▸ Data for this task:
○ ○ ○
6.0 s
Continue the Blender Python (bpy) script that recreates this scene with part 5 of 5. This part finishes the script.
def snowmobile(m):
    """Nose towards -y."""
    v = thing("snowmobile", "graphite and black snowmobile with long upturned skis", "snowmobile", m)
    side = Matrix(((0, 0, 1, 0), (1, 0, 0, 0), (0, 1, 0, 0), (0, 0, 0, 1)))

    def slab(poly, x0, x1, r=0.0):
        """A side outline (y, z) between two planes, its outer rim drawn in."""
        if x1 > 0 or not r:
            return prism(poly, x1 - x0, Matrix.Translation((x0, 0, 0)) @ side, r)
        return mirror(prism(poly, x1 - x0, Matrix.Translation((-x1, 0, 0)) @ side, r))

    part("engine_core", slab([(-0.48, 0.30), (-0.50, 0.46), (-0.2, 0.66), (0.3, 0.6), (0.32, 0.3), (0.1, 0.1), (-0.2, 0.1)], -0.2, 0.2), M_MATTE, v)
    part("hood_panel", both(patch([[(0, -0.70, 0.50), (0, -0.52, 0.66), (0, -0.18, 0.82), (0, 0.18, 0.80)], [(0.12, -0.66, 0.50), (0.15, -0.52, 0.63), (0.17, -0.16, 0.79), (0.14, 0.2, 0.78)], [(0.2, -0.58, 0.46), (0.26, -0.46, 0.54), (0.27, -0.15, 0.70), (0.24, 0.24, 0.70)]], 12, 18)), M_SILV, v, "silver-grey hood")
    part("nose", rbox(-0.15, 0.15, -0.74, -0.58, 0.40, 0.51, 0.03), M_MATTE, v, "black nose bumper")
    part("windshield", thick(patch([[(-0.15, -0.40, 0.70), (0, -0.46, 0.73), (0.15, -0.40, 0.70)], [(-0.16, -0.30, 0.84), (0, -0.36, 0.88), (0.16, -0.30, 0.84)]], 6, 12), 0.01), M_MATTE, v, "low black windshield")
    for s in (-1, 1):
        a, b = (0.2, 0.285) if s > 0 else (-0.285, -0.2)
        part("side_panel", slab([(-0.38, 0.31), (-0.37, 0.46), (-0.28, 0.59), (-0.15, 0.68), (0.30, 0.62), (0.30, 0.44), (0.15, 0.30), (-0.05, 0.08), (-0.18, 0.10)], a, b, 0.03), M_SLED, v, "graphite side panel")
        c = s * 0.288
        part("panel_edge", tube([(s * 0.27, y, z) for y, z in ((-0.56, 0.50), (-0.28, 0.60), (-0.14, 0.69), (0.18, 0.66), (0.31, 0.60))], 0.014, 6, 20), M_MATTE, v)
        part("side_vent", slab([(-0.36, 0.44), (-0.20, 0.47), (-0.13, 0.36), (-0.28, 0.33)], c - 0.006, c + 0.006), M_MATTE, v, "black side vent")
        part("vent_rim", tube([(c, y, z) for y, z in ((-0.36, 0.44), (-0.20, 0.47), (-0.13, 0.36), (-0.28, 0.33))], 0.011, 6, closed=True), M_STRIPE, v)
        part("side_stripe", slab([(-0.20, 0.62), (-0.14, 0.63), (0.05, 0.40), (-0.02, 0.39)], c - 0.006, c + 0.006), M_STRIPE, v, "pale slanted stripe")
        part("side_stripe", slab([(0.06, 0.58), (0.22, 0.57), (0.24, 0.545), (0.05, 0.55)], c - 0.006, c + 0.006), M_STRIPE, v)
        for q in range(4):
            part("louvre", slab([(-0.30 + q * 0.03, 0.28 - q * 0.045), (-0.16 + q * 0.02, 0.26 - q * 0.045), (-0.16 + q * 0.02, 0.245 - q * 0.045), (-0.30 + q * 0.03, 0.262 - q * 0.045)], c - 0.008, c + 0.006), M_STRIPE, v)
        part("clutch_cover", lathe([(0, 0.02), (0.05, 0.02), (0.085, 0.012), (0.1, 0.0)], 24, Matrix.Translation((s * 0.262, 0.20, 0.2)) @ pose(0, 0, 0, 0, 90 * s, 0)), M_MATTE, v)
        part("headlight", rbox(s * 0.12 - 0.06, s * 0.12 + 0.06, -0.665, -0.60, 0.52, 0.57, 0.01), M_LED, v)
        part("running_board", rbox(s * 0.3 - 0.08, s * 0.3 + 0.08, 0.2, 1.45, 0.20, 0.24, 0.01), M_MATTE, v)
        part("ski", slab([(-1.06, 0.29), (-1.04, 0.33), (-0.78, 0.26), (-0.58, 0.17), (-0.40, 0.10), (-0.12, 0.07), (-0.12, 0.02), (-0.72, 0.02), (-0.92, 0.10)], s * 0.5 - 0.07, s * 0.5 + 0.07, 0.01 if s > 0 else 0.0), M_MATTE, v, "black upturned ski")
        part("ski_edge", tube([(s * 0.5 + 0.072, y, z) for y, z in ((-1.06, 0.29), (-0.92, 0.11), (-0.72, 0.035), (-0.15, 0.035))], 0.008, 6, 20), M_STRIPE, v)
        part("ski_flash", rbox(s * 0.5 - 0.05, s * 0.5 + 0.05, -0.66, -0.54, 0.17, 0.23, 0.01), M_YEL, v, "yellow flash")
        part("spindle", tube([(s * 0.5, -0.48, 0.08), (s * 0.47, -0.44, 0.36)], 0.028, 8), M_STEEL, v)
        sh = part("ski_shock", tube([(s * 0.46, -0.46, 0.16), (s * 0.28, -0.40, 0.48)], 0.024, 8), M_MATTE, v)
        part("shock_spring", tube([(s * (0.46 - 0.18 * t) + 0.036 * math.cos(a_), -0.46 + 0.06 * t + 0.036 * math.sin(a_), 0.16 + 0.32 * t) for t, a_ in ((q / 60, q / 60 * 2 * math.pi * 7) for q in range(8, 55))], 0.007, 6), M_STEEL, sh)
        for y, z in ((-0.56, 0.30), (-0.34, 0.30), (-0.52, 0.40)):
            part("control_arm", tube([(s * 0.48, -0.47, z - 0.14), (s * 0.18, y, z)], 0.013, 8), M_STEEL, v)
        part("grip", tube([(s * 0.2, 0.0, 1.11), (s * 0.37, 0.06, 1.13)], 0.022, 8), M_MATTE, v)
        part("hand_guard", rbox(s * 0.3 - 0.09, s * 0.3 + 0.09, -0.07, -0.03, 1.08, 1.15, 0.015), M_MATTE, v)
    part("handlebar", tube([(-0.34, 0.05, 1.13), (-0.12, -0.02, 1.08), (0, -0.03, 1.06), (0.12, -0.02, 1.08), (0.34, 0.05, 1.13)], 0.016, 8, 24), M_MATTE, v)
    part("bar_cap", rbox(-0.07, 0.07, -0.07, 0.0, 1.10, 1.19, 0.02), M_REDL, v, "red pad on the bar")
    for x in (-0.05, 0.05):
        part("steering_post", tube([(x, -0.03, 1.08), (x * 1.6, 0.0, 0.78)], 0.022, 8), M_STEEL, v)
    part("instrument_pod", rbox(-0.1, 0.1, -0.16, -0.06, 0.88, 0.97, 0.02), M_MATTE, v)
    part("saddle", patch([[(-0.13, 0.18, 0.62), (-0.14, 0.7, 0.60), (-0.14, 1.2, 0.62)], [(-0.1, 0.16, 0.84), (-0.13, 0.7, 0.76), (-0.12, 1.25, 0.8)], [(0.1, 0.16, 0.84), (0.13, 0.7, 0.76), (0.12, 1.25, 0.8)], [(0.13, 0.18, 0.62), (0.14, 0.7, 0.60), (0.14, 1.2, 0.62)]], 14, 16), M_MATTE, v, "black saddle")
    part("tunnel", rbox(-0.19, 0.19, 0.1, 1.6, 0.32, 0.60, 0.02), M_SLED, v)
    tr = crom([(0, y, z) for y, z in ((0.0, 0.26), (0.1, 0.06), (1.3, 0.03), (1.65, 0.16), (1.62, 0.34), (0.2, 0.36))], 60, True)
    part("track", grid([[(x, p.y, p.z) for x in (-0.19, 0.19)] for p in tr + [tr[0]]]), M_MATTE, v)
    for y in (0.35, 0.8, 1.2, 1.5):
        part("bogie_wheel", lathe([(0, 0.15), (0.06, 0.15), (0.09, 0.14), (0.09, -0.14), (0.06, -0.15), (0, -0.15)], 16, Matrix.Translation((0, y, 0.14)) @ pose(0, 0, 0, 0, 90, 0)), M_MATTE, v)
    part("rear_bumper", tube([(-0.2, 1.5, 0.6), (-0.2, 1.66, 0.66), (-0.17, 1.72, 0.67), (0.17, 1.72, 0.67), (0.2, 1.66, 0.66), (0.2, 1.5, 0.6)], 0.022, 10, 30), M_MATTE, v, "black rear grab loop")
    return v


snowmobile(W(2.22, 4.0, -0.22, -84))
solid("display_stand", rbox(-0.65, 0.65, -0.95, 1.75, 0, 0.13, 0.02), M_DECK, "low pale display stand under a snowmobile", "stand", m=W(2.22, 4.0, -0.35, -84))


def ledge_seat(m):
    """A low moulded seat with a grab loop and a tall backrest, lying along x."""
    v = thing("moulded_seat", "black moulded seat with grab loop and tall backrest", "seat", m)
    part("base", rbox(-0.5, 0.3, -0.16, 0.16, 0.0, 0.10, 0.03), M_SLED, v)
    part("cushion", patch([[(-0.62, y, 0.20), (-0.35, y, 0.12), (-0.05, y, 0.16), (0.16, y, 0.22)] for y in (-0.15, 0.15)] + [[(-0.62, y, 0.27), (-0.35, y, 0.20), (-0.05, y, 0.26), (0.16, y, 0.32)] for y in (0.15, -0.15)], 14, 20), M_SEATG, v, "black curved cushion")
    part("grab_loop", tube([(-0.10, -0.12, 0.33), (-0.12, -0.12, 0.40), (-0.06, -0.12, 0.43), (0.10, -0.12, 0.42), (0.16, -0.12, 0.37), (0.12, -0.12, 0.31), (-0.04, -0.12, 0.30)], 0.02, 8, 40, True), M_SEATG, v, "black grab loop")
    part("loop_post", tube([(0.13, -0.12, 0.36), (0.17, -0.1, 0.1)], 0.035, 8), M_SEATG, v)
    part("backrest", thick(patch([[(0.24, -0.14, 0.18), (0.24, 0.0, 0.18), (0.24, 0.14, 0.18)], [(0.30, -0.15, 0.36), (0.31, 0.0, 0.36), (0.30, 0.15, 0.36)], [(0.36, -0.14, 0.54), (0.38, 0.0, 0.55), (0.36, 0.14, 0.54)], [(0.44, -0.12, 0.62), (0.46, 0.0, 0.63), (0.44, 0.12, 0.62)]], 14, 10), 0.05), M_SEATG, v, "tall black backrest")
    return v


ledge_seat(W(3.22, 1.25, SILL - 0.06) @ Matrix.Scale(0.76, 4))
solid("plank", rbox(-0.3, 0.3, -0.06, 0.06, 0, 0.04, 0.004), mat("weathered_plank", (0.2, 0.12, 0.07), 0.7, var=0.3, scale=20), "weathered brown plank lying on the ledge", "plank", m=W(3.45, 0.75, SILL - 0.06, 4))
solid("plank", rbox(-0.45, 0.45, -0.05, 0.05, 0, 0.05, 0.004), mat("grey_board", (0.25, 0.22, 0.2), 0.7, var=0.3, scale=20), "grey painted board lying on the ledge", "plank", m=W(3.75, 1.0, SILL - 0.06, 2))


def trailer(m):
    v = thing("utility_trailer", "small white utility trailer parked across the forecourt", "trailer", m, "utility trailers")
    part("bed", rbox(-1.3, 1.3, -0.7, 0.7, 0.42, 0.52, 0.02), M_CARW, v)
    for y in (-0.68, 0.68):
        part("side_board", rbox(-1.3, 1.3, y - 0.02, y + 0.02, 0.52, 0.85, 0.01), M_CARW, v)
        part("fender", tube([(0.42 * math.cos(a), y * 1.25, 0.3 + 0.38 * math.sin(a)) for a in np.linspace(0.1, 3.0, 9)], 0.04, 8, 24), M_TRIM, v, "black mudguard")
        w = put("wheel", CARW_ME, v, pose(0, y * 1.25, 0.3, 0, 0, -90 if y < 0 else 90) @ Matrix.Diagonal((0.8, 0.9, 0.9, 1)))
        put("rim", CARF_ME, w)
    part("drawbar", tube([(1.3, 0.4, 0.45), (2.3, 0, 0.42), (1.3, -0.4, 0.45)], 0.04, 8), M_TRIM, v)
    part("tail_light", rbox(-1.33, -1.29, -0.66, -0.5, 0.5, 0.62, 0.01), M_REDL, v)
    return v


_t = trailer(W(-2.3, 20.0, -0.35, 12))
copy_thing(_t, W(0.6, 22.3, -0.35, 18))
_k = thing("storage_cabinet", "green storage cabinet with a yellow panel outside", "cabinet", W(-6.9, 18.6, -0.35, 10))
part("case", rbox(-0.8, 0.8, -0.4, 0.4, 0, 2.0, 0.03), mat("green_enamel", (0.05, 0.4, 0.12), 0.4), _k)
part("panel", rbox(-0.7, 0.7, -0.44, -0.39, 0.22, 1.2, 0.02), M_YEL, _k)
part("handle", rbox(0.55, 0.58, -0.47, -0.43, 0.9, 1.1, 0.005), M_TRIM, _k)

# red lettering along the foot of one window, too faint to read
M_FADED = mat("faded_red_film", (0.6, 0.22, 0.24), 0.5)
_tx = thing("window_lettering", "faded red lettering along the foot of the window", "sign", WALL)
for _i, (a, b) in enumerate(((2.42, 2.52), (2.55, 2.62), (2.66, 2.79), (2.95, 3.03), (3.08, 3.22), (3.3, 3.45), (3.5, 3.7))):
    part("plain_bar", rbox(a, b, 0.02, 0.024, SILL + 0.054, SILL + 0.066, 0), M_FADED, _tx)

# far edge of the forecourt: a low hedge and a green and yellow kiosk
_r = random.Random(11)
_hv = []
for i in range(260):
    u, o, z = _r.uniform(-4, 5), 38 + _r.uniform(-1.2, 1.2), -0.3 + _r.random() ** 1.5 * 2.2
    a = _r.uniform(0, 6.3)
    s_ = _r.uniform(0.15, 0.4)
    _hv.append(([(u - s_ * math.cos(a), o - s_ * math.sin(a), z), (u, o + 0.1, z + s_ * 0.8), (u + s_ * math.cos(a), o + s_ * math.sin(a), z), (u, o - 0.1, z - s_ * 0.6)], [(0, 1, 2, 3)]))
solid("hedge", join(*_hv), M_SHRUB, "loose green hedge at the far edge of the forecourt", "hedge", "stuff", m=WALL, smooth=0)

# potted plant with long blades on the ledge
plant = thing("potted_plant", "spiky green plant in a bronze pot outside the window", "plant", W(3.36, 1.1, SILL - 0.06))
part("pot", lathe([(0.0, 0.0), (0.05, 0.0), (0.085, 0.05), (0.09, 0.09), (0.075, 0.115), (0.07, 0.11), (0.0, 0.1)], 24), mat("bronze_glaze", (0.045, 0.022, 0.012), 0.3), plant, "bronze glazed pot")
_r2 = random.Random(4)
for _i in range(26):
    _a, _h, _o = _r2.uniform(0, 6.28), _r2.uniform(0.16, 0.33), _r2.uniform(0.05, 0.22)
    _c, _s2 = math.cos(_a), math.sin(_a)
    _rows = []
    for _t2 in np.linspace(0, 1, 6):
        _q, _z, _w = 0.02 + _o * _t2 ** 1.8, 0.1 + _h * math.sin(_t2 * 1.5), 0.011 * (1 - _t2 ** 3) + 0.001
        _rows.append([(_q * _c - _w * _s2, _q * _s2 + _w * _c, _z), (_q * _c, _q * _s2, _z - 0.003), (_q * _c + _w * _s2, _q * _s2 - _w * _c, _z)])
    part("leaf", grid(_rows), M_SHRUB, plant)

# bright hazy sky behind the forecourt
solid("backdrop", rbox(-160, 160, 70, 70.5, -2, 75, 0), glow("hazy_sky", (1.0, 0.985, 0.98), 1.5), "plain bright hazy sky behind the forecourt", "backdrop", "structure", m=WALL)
○ ○ ○
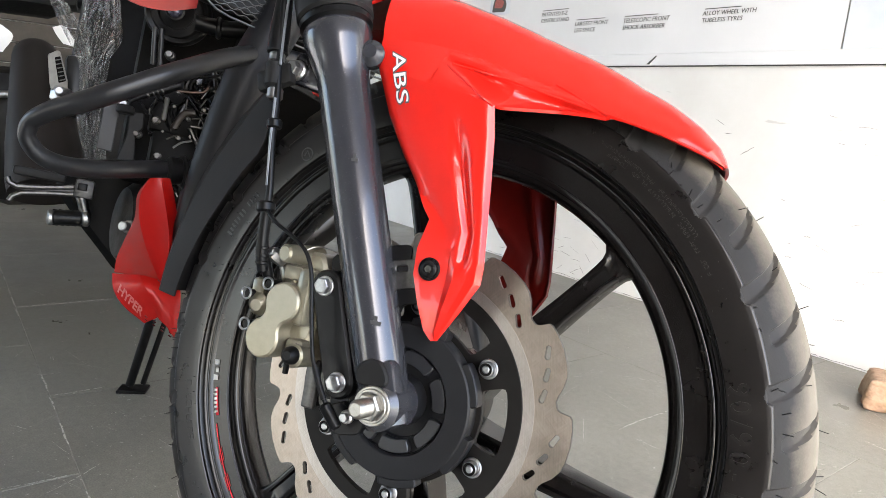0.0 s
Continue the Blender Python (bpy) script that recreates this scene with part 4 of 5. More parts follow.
○ ○ ○
▸ Given request: In the lines above, find each one with "Python" and list it.

▸ Result of this task:
Continue the Blender Python (bpy) script that recreates this scene with part 5 of 5. This part finishes the script.
Continue the Blender Python (bpy) script that recreates this scene with part 4 of 5. More parts follow.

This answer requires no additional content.